Why, indeed. It's bad enough that the Justice first hid behind his black robe when Jeck asked his question. But when he finally did answer it he displayed the sort of cynical view of America, and Americans, and the American media that is completely out of touch with reality. Scalia sounds like he's living in a pre-Internet world of the 1986, when he ascended to the Supreme Court as one of Ronald Reagan's most enduring legacies. In other words, on both form and substance, the Justice simply blew it.

The fact is that there is tremendous popular interest in seeing significant portions of the Supreme Court arguments live or on tape. It's incontrovertible, for example, that the release of audio-taped oral arguments from the Court, which started only a few years ago, has not caused the sky to fall at the Court (or anywhere else). Indeed, the audio recordings have been played at great length and have helped Americans better comprehend the law and the brilliance of the men and women who practice it on that level.

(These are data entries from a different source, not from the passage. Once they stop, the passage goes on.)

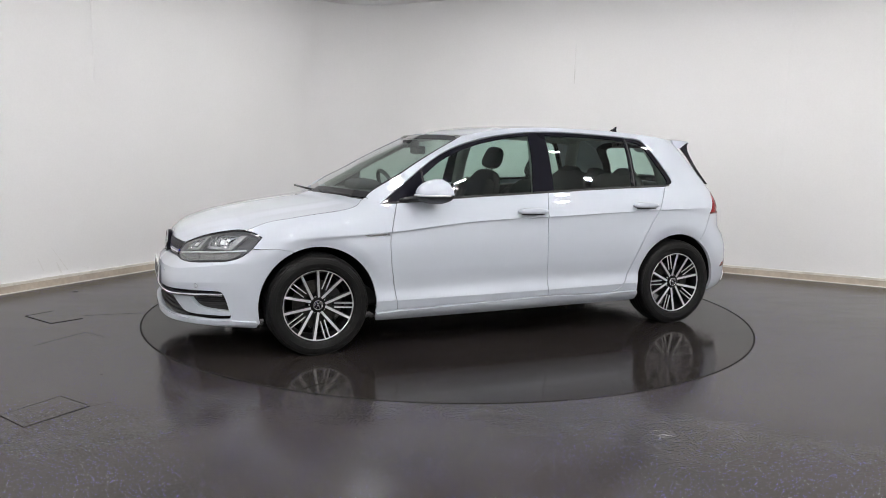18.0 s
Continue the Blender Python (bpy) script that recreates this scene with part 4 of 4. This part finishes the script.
pane_half = half(np.concatenate([lines(("uz", [(U_END, 1.268), (5.2, 1.268), (5.0, 1.266), (4.76, 1.258), (4.70, 1.235), (4.685, 1.19), (4.672, 1.12), (4.66, 1.05), (4.69, 1.024), (4.9, 1.022), (5.2, 1.026), (U_END, 1.027)]))]))


def with_gap(outer, run):
    """Half outline with a half opening: the opening's run ends on the middle line, top to bottom."""
    o = list(outer)
    end = [k for k in range(len(o)) if o[k][0] > U_END - 1e-6]
    z_hi, z_lo = run[0], run[-1]
    above = [k for k in end if o[k][1] > z_hi[1]]
    below = [k for k in end if o[k][1] < z_lo[1]]
    first, last = max(above), min(below)
    return np.array(o[:first + 1] + list(run) + o[last:])


panel("rear_glass_border", BLACK, gate, with_gap(glass_out, pane_half), off=-.002, deep=.008, both=True, step=.03, label="gloss black border of the rear window")
panel("rear_glass", SCREEN, gate, pane_half, off=-.005, deep=.003, both=True, step=.05, label="tinted rear window")
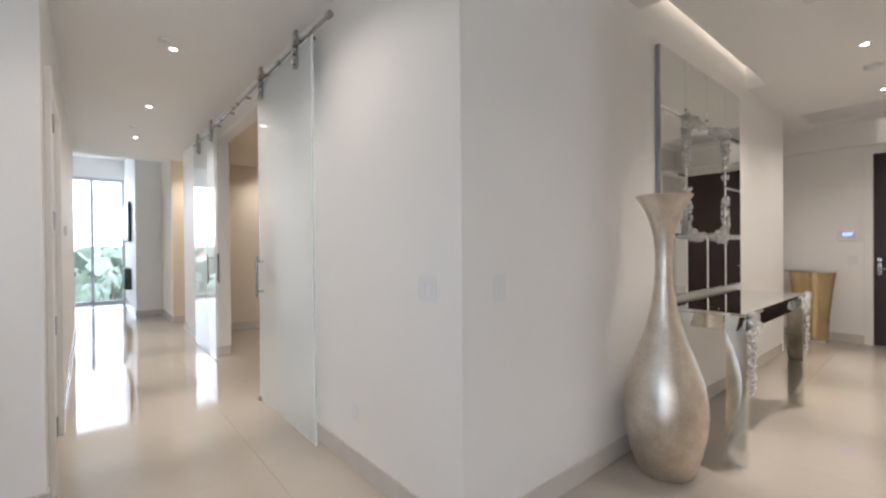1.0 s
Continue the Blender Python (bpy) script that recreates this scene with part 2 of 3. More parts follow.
structure("wall_hall_south", boxes([((-1.80, YH - T, 0), (XM - 0.12, YH, CZ)), ((-7.6, YH - T, 0), (-2.72, YH, CZ)), ((-2.72, YH - T, 2.20), (-1.80, YH, CZ))]), WALL, "white hall wall with a door", "wall")
structure("wall_pier", box((XM, -6.6, 0), (-0.97, -5.32, CZ)), WALL, "white pier beside the dining window", "wall")
structure("wall_south_end", boxes([((5.0, -6.6, 0), (XE, YW, CZ))]), WALL, "plain white wall past the windows", "wall")
structure("wall_east", boxes([((XE, -6.6, 0), (XE + T, -5.2, CZ)), ((XE, -3.68, 0), (XE + T, T, CZ)), ((XE, -5.2, 2.8), (XE + T, -3.68, CZ))]), WALL, "white end wall with a wide window", "wall")

# far sitting room at the end of the hall
structure("wall_sitting_face", boxes([((-8.94, -0.5, 0), (-8.80, -0.07, 3.5)), ((-11.85, -0.5, 0), (-8.94, -0.36, 3.5))]), WALL, "white partition carrying a slim television", "wall")
structure("wall_sitting_pier", boxes([((-8.80, -0.07, 0), (-7.5, 0.07, 3.5)), ((-7.64, 0.07, 0), (-7.5, 1.2, 3.5))]), CREAM, "warm cream wall corner", "wall")
structure("wall_side_passage", boxes([((-7.64, 1.2, 0), (-6.6, 1.34, CZ)), ((-6.74, T, 0), (-6.6, 1.2, CZ))]), CREAM, "cream wall of the side passage", "wall")
structure("wall_sitting_south", boxes([((-11.85, -4.6, 0), (-7.46, -4.46, 3.5)), ((-7.6, -4.46, 0), (-7.46, YH - T, 3.5))]), WALL, "plain white wall", "wall")
structure("wall_sitting_window", boxes([((-11.99, -4.6, 0), (-11.85, -3.5, 3.5)), ((-11.99, -3.5, 3.03), (-11.85, -0.36, 3.5))]), WALL, "white wall over a full-height window", "wall")
structure("ceiling_sitting", boxes([((-11.99, -4.6, 3.5), (-7.46, 0.07, 3.6))]), CEIL, "white ceiling", "ceiling")
structure("ceiling_bulkhead", boxes([((-7.80, YH - T, CZ), (-7.66, -0.07, 3.5))]), CEIL, "white ceiling step", "ceiling")

# study behind the sliding doors
structure("wall_study", boxes([((-6.24, T, 0), (-6.10, 3.2, 2.66)), ((-6.24, 3.2, 0), (-1.9, 3.34, 2.66)), ((-2.04, T, 0), (-1.9, 3.2, 2.66))]), CREAM, "cream study wall", "wall")
structure("ceiling_study", boxes([((-6.24, T, 2.66), (-1.9, 3.34, 2.76))]), CREAM, "cream study ceiling", "ceiling")

# ceilings: flat field with a raised tray over the table and a lit slot over the console
TX, TY0, TY1, TX1 = 0.15, -5.50, -2.3, 6.2
SX0, SX1, SY0, SY1 = 0.0, 0.17, 1.63, 3.92
ceil = []
ceil += [((-7.66, YH - T, CZ), (XM, 0.0, CZ + 0.12))]
ceil += [((XM, TY1, CZ), (XE, 0.0, CZ + 0.12)), ((XM, YW - 0.15, CZ), (XE, TY0, CZ + 0.12)), ((XM, TY0, CZ), (TX, TY1, CZ + 0.12)), ((TX1, TY0, CZ), (XE, TY1, CZ + 0.12))]
ceil += [((-0.41, 0.0, CZ), (0.0, YD, CZ + 0.12)), ((0.0, 0.0, CZ), (1.9, SY0, CZ + 0.12)), ((SX1, SY0, CZ), (1.9, SY1, CZ + 0.12)), ((0, SY1, CZ), (1.9, YD, CZ + 0.12))]
ceil += [((-7.66, 0.0, CZ), (-6.6, 1.34, CZ + 0.12))]
structure("ceiling", boxes(ceil), CEIL, "flat white plaster ceiling with a slot and a tray", "ceiling")
TZ = 3.17
structure("ceiling_tray", boxes([((TX - 0.1, TY0 - 0.1, TZ), (TX1 + 0.1, TY1 + 0.1, TZ + 0.1)), ((TX - 0.1, TY0, CZ + 0.12), (TX, TY1, TZ)), ((TX1, TY0, CZ + 0.12), (TX1 + 0.1, TY1, TZ)),
                                 ((TX - 0.1, TY0 - 0.1, CZ + 0.12), (TX1 + 0.1, TY0, TZ)), ((TX - 0.1, TY1, CZ + 0.12), (TX1 + 0.1, TY1 + 0.1, TZ))]), CEIL, "raised white ceiling tray", "ceiling")
structure("ceiling_slot", boxes([((SX0 - 0.1, SY0 - 0.1, CZ + 0.22), (SX1 + 0.1, SY1 + 0.1, CZ + 0.3)), ((SX0 - 0.1, SY0, CZ + 0.12), (SX0, SY1, CZ + 0.22)), ((SX1, SY0, CZ + 0.12), (SX1 + 0.1, SY1, CZ + 0.22)),
                                 ((SX0 - 0.1, SY0 - 0.1, CZ + 0.12), (SX1 + 0.1, SY0, CZ + 0.22)), ((SX0 - 0.1, SY1, CZ + 0.12), (SX1 + 0.1, SY1 + 0.1, CZ + 0.22))]), CEIL, "recessed light slot in the ceiling", "ceiling")

# skirting, butted at the corners
BH, BT = 0.112, 0.014
skirt = [((-2.25, -BT, 0), (0.0, 0, BH)), ((-6.74, -BT, 0), (-4.43, 0, BH)), ((0, -BT, 0), (BT, 5.21, BH)), ((-0.27, YD - BT, 0), (0.60, YD, BH)), ((1.69, YD - BT, 0), (1.76, YD, BH)), ((1.76 - BT, 0, 0), (1.76, YD - BT, BH)),
         ((XM, -5.32, 0), (XM + BT, YH, BH)), ((XM + BT, -5.32, 0), (-0.97, -5.32 + BT, BH)), ((-0.97, -6.4, 0), (-0.97 + BT, -5.32 + BT, BH)), ((XM - 0.06, YH, 0), (XM + BT, YH + BT, BH)), ((-7.6, YH, 0), (-2.8, YH + BT, BH)),
         ((-8.80, -0.5, 0), (-8.80 + BT, -0.07 - BT, BH)), ((-8.80, -0.07 - BT, 0), (-7.5, -0.07, BH)), ((-7.5, -0.07 - BT, 0), (-7.5 + BT, 1.2, BH)), ((-6.10, T, 0), (-6.10 + BT, 3.2, BH)), ((1.9, -BT, 0), (XE, 0, BH)),
         ((-4.43 - BT, 0, 0), (-4.43, T, BH)), ((-4.43, 0, 0), (-4.43 + BT, T, BH)), ((5.0, YW, 0), (XE, YW + BT, BH)), ((-11.85, -0.5 - BT, 0), (-8.8, -0.5, BH))]
for lo, hi in skirt:
    structure("baseboard", box(lo, hi, 0.002), BASE, "greige polished stone skirting board", "baseboard")

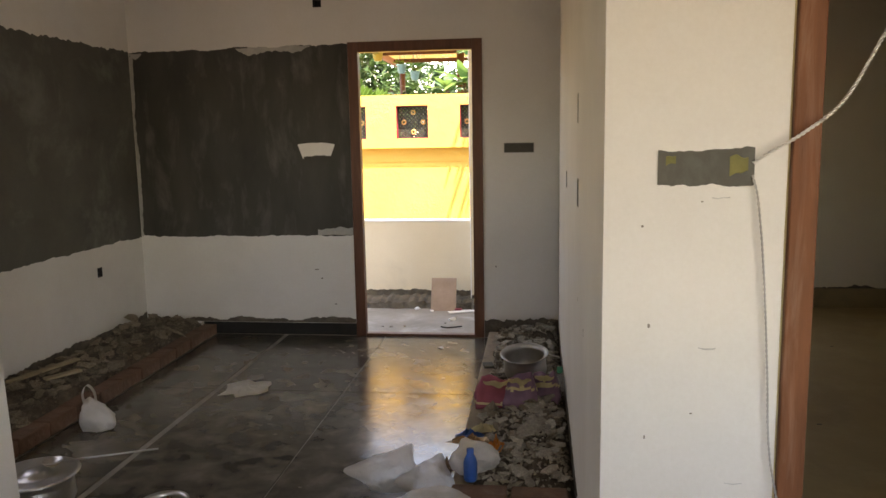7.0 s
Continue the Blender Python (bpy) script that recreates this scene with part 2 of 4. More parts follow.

Another argument often posited by anti-camera zealots is that somehow the essence of what the Court does will change when the klieg lights are turned on. But there are federal appeals courts which allow cameras in oral argument and those courts haven't been transformed into a Marx Brothers set. And surely Justice Scalia and others don't believe that they will change their style at oral argument just because the red-light turns on, do they?

I want my Supreme Court Justices to be polite, even humble, even though we all know they are smarter than the rest of us. I want to see learned men and women in the law treating students with respect and courtesy. And I want a frank discussion about cameras in courtrooms instead of knee-jerk reactions. Is that too much to ask? And, please, I don't want to have to read the book to find out.